La estrategia de imputar una autoría intelectual de terrorismo a los adversarios políticos ha sido una de las indignidades políticas más escandalosas de la última década. Los gobiernos de Aznar, al principio con el bobalicón apoyo del PSOE (que no sabía lo que le esperaba al final del camino), encontraron en ese perverso discurso un filón electoral. En un primer momento, el damnificado fue el nacionalismo vasco, pero la imputación acabó abarcando a sectores cada vez mayores del espectro político. Así, gracias al tripartito de Ibarretxe se extendió la acusación a Ezker Batua. Pronto el nacionalismo catalán cayó en la misma bolsa. El Bloque Nacionalista Galego o la Chunta Aragonesista tuvieron que comprender que también ellos eran colaboradores de los asesinos. El socialismo catalán, con Pasqual Maragall a la cabeza, padeció la misma imputación. Y la llegada de Zapatero al poder supuso la consumación final de la estrategia: realmente, salvo el Partido Popular, no había en todo el panorama político nadie que se librara de ser (por acción u omisión, y mediando dolo o culpa) inductor, autor intelectual, cómplice, colaborador necesario, encubridor, connivente, beneficiario o permisivo espectador de la violencia terrorista.

Siguiendo la línea argumental del PP podríamos consumar un espléndido sainete

Esta práctica, de una bajeza sin límites, tocó fondo hace tiempo.
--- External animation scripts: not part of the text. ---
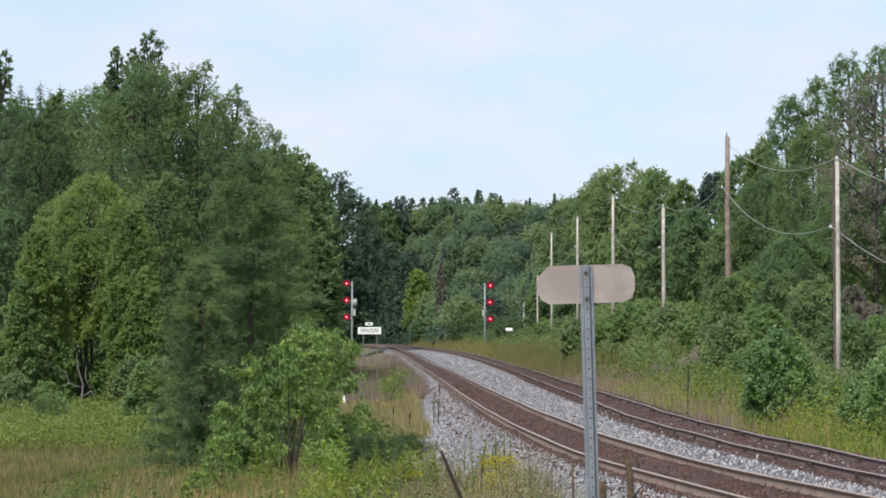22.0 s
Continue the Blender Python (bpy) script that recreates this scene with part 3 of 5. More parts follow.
GUST_SPRUCE = (-1, 0, 1, 0, 0, 4, 7, 3, -3, -3, 0, -3, -5, -3, 0, -1, 0, 1, 0, -1, 0, 6, 9, 5, 5, 5, -2, -2, 2, 3, 0, 1, 0)
GUST_SHRUB = (1, 0, 1, 0, 0, -1, -2, -3, 1, 0, 0, -4, 0, -1, 0, 0, -1, 0, 0, 3, 7, 2, -1, 1, 3, -1, -1, 0, -3, -3, 6, 2, 6)


def ticks(rows, r):
    return tuple(v * TICK * r for v in rows)


def tall(base, rise, r):
    """Height of a thing whose top stands rise ticks above the lens's level."""
    return EYE + rise * TICK * r - base.z


ASPEN = "tall broadleaf tree with dense olive-green crown at the marsh edge"
# bearing, range, rise, half width in ticks, leaf, gust
WEST = (
    (-620, 178, 458, 108, LEAF_OLIVE, None), (-529, 168, 500, 118, LEAF_OLIVE, None), (-436, 168, 494, 88, LEAF_OLIVE, GUST_WEST),
    (-372, 178, 452, 80, LEAF_OLIVE, GUST_WEST), (-715, 176, 425, 88, LEAF_DEEP, None), (-775, 190, 430, 80, LEAF_DEEP, None),
    (-318, 192, 388, 84, LEAF_OLIVE, None), (-268, 208, 344, 76, LEAF_OLIVE, None), (-228, 224, 318, 56, LEAF_GREEN, None),
    # dark ones: shaded flank of the wood, put into the leaf colour
    (-190, 440, 300, 60, LEAF_SHADE, None), (-160, 430, 268, 54, LEAF_SHADE, None), (-224, 204, 188, 46, LEAF_OLIVE, None),
    (-210, 214, 140, 28, LEAF_GREEN, None), (-128, 600, 205, 46, LEAF_SHADE, None), (-92, 590, 172, 42, LEAF_SHADE, None),
    (-118, 615, 150, 44, LEAF_SHADE, None), (-62, 580, 158, 42, LEAF_SHADE, None), (-42, 548, 124, 27, LEAF_LIME, None), (-26, 545, 84, 22, LEAF_LIME, None), (-34, 541, 36, 24, LEAF_GREEN, None), (-6, 560, 48, 26, LEAF_GREEN, None), (-96, 640, 120, 40, LEAF_SHADE, None), (-140, 612, 128, 34, LEAF_SHADE, None), (-112, 600, 118, 32, LEAF_SHADE, None), (-86, 586, 108, 30, LEAF_SHADE, None), (-62, 566, 92, 28, LEAF_SHADE, None), (-165, 630, 150, 36, LEAF_SHADE, None), (-126, 606, 92, 28, LEAF_SHADE, None), (-100, 592, 84, 28, LEAF_SHADE, None), (-76, 572, 74, 26, LEAF_SHADE, None), (-110, 596, 66, 26, LEAF_SHADE, None), (-90, 580, 58, 24, LEAF_SHADE, None), (-56, 556, 50, 24, LEAF_SHADE, None), (-150, 640, 150, 40, LEAF_SHADE, None), (-172, 430, 160, 40, LEAF_SHADE, None),
    (-690, 196, 440, 62, LEAF_DEEP, None), (-750, 198, 438, 62, LEAF_DEEP, None), (-480, 205, 446, 90, LEAF_OLIVE, None), (-400, 205, 420, 90, LEAF_OLIVE, None), (-340, 215, 350, 80, LEAF_OLIVE, None), (-570, 205, 440, 90, LEAF_OLIVE, None), (-640, 208, 436, 80, LEAF_GREEN, None), (-296, 222, 346, 84, LEAF_OLIVE, None), (-250, 236, 312, 70, LEAF_GREEN, None),
    (-484, 172, 494, 76, LEAF_OLIVE, None), (-556, 144, 236, 46, LEAF_BRIGHT, None), (-716, 144, 200, 46, LEAF_BRIGHT, None), (-530, 143, 130, 40, LEAF_HEDGE, None), (-742, 143, 110, 40, LEAF_HEDGE, None), (-500, 160, 300, 75, LEAF_OLIVE, None), (-340, 160, 300, 70, LEAF_GREEN, None), (-650, 160, 260, 70, LEAF_GREEN, None), (-770, 165, 230, 60, LEAF_GREEN, None),
)
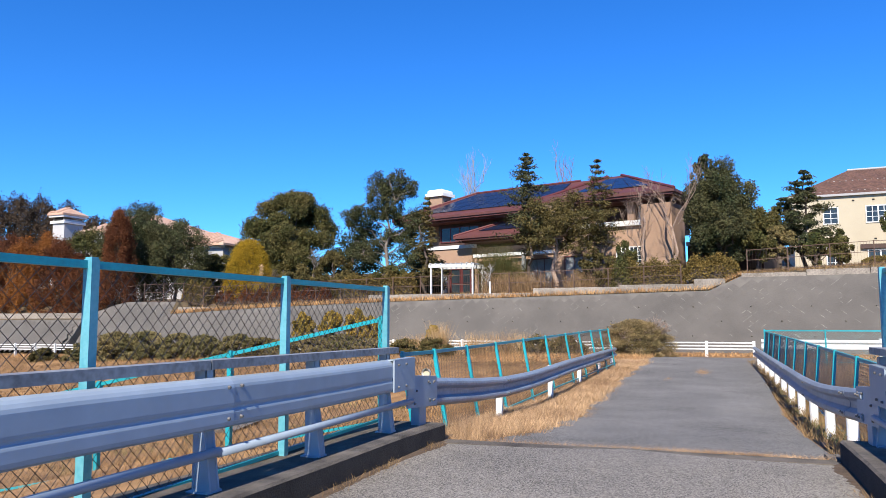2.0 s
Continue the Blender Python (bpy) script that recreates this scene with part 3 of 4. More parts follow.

ERC soportó un cruel asedio mediático a partir de la declaración por ETA de una tregua en Cataluña; en las últimas elecciones gallegas, el BNG se vio condicionado por un discurso delirante que le convertía en proetarra; y eso por no hablar de las miserables reflexiones de algunos indignos periodistas que recientemente subrayaban la ausencia de Peces-Barba de la manifestación organizada en Madrid por la AVT y elucubraban sobre su "posible" asistencia a la que ese mismo día convocaba Batasuna en Donostia, con el fin inconfesado de "ganarse su seguridad".

Ahora ETA ha anunciado el cese de atentados contra electos del PSOE y del PP, una decisión tan miserable, absurda y prepotente como tantas otras de la banda. Hace muchos años que ETA juega con nosotros. Sus treguas parciales, relativas, cicateramente medidas, sólo buscan desatar la división y la confusión. Esto siempre ha sido una evidencia, pero el PP nunca ha obrado al respecto con una mínima responsabilidad. Aprovecha cada declaración etarra para extender una aberrante sombra de sospecha sobre sus adversarios. El colmo de esta estrategia fue aquella declaración de un ex ministro ("ETA mata, pero no miente") que revelaba su intención no sé si de derrotar a ETA (tengo la convicción moral de que nunca albergó esa luminosa esperanza) pero sí de aprovechar sus comunicados desde una perspectiva partidista.

La última tregua etarra vuelve a despertar la indignación. Pero nadie debe engañarse: si los salvados de la amenaza hubieran sido sólo los cargos públicos del PSOE se habría desatado una tormenta política. Los propagandistas facciosos no habrían tenido el más mínimo problema en encontrar una infame motivación a ese privilegio. Ahora les salva de proferir esa bazofia el hecho de que la maniobra etarra también exime de amenaza a los cargos del Partido Popular. Claro que, siguiendo la línea argumental de este partido, podríamos consumar un espléndido sainete. ¿Puede el PP explicarnos las razones de esa tregua? ¿Cuál ha sido el precio pagado por la seguridad de sus cargos públicos? ¿Qué y cómo se ha negociado? ¿Va a haber comparecencias parlamentarias? ¿Cuándo se han reunido con los terroristas? ¿Va a explicarnos todo esto Aznareche? ¿O lo hará Rajod-Rovira? ¿Qué papel tiene Zaplanagall en ese oscuro acuerdo? Que expliquen cómo se han ganado esa tregua indigna e indignante. Se lo piden los intelectuales insobornables, los periodistas de la Cope, las asociaciones de víctimas del terrorismo. ETA exime a los cargos del PP de toda amenaza. ¿Cuál ha sido el precio político? Cómplices, cómplices y más cómplices. Aznareche, Rajod-Rovira, Zaplanagall.

Todo esto tendría gracia si no fuera al mismo tiempo una dolorosa metáfora de cómo han obrado en la política española, durante demasiado tiempo, la indecencia, la estupidez y la mentira.